Wall Street analysts are bracing for lower margins. This is the same Wall Street that valued Meta at $900 billion while it burned cash on a metaverse nobody wanted. Now they're concerned about profitability. Touching.

The pitch writes itself. Meta will offer cloud services powered by AI infrastructure that exists because Zuckerberg decided every human needed a digital avatar with working knees. Companies will rent compute from the same servers that rendered virtual conference rooms where zero conferences happened. Efficiency.
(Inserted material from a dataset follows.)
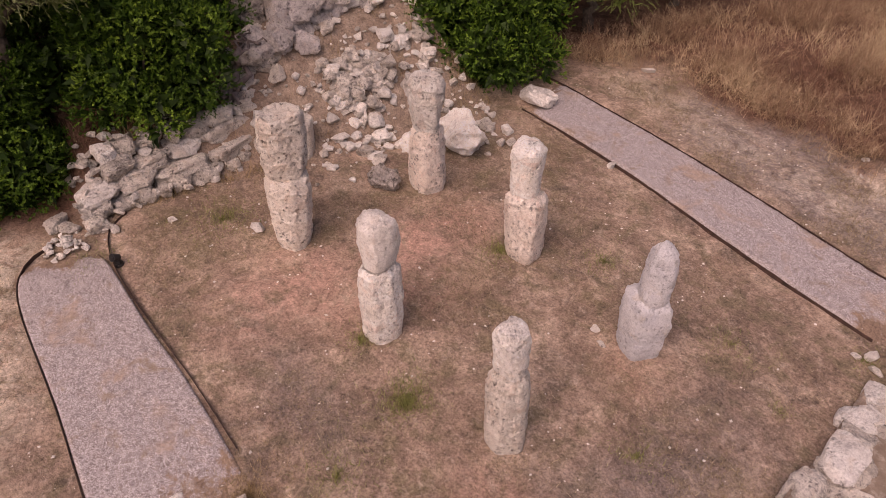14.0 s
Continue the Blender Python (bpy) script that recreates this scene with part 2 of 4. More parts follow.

Cloud computing runs on 3% margins in a good quarter. Meta's current business model involves selling ads to people who hate ads while those same people generate content they don't own. Throw in some GPU clusters and suddenly you're competing with Amazon, Microsoft, and Google. Three companies that treat cloud revenue like a rounding error on their earnings calls.

Retail traders will see this headline and think diversification. They'll ignore that entering a mature oligopoly market requires either massive price cuts or technological breakthroughs Meta doesn't have. AWS has a fifteen-year head start. Azure has enterprise contracts sewn up tighter than a prenup. Google Cloud loses billions annually and still has more credibility than a social media company trying to rent out its AI hobby farm.

The analysts adjusting their price targets will use phrases like strategic pivot and infrastructure monetization. What they mean is Meta spent $40 billion on chips and now needs to become a landlord. Except the building is in a bad neighborhood and the other landlords are giants who enjoy watching new competitors learn about depreciation schedules the hard way.